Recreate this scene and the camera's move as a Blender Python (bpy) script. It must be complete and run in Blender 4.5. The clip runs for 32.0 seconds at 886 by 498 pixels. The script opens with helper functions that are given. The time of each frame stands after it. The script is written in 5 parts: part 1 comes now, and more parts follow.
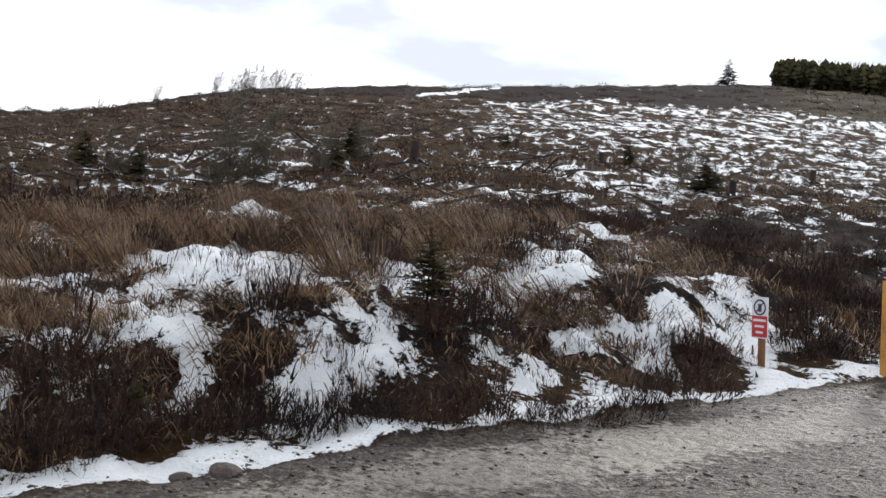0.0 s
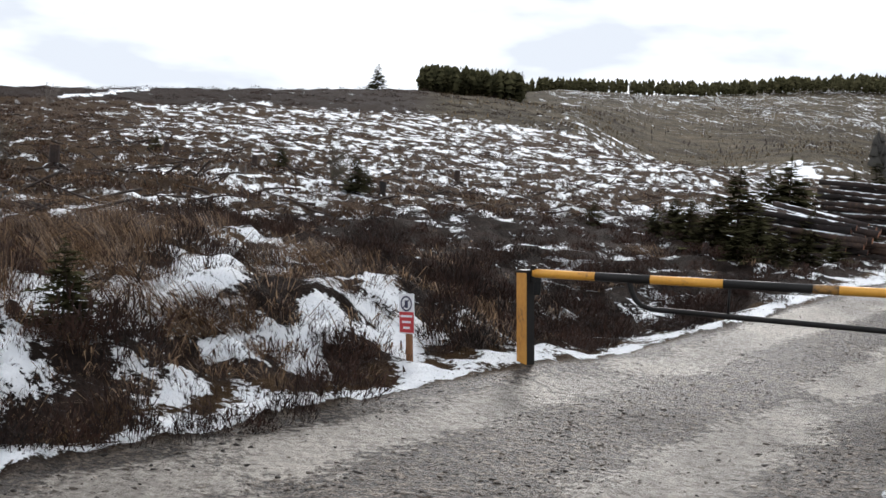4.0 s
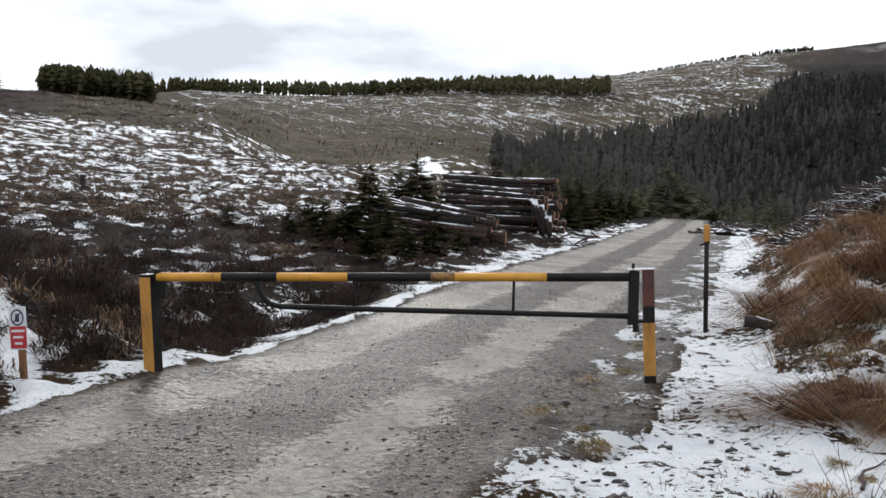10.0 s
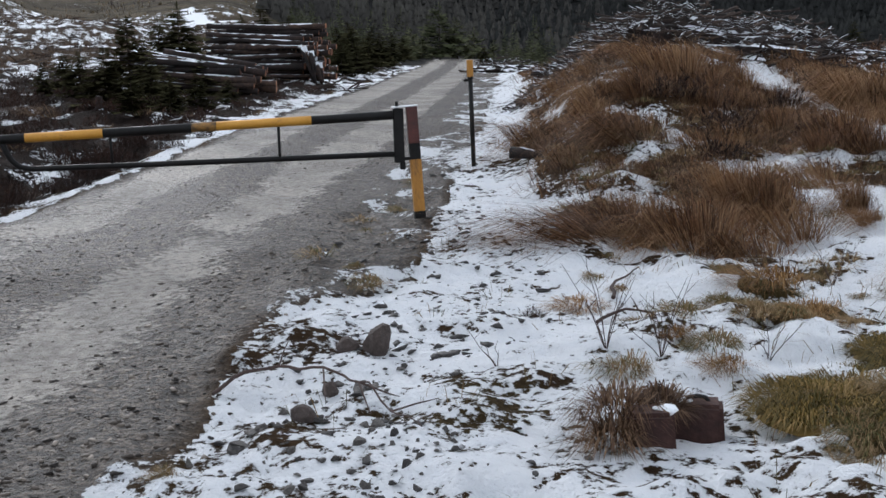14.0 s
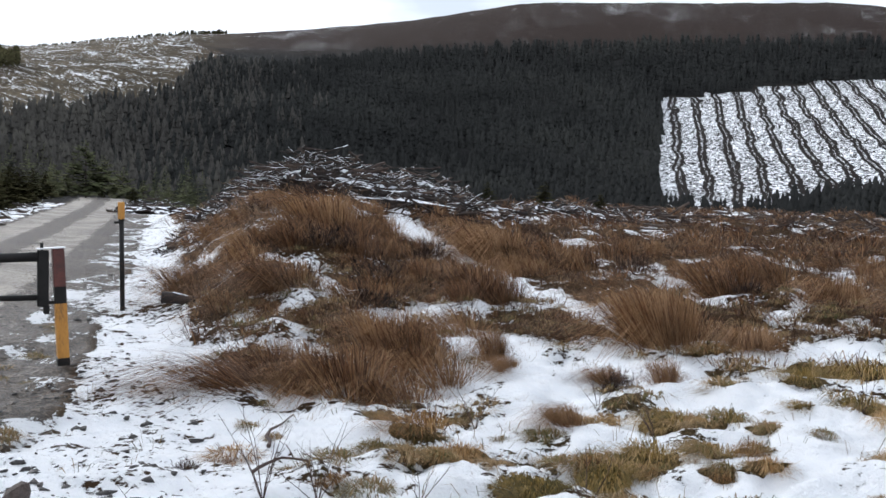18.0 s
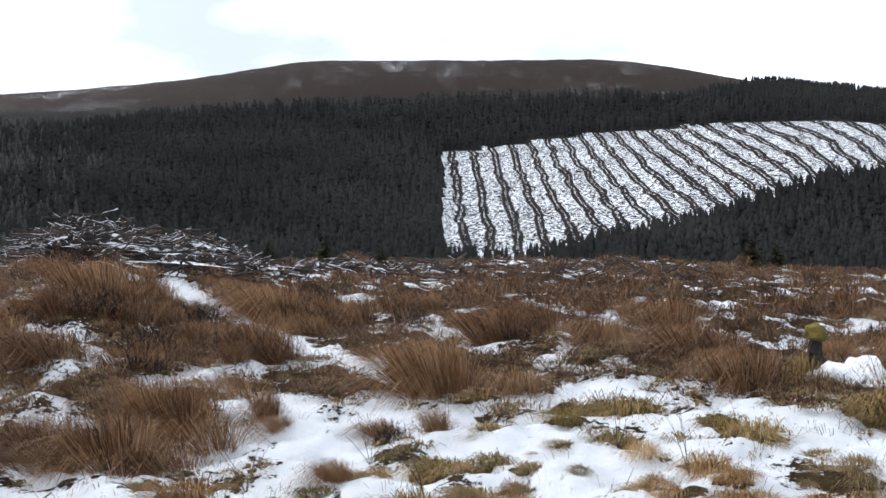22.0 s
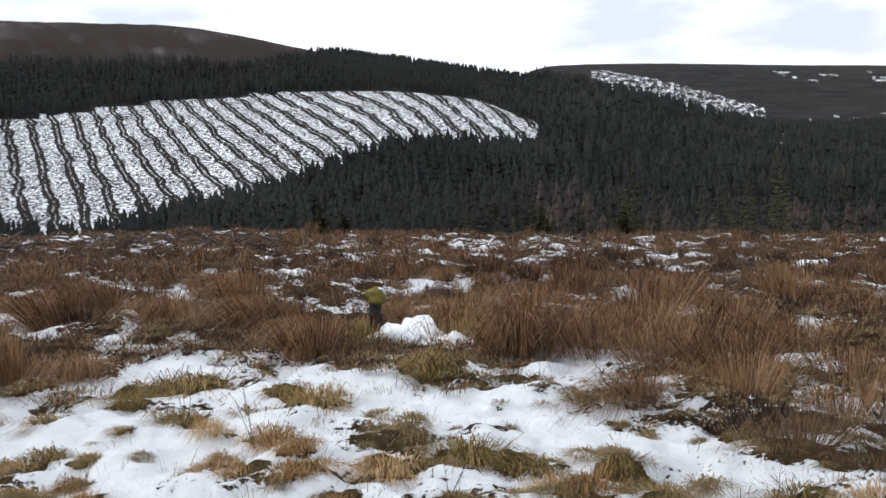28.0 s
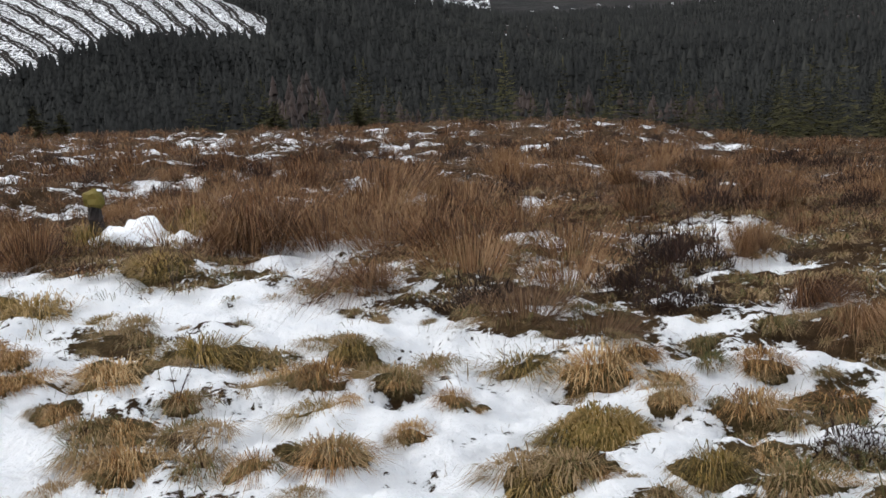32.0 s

◇ ◇ ◇ ◇ ◇ ◇ ◇

TASK TO CARRY OUT -
Reproduce each line exactly as it appears, omitting the pictures.

SOLUTION FOR THIS TASK -
Recreate this scene and the camera's move as a Blender Python (bpy) script. It must be complete and run in Blender 4.5. The clip runs for 32.0 seconds at 886 by 498 pixels. The script opens with helper functions that are given. The time of each frame stands after it. The script is written in 5 parts: part 1 comes now, and more parts follow.
0.0 s
4.0 s
10.0 s
14.0 s
18.0 s
22.0 s
28.0 s
32.0 s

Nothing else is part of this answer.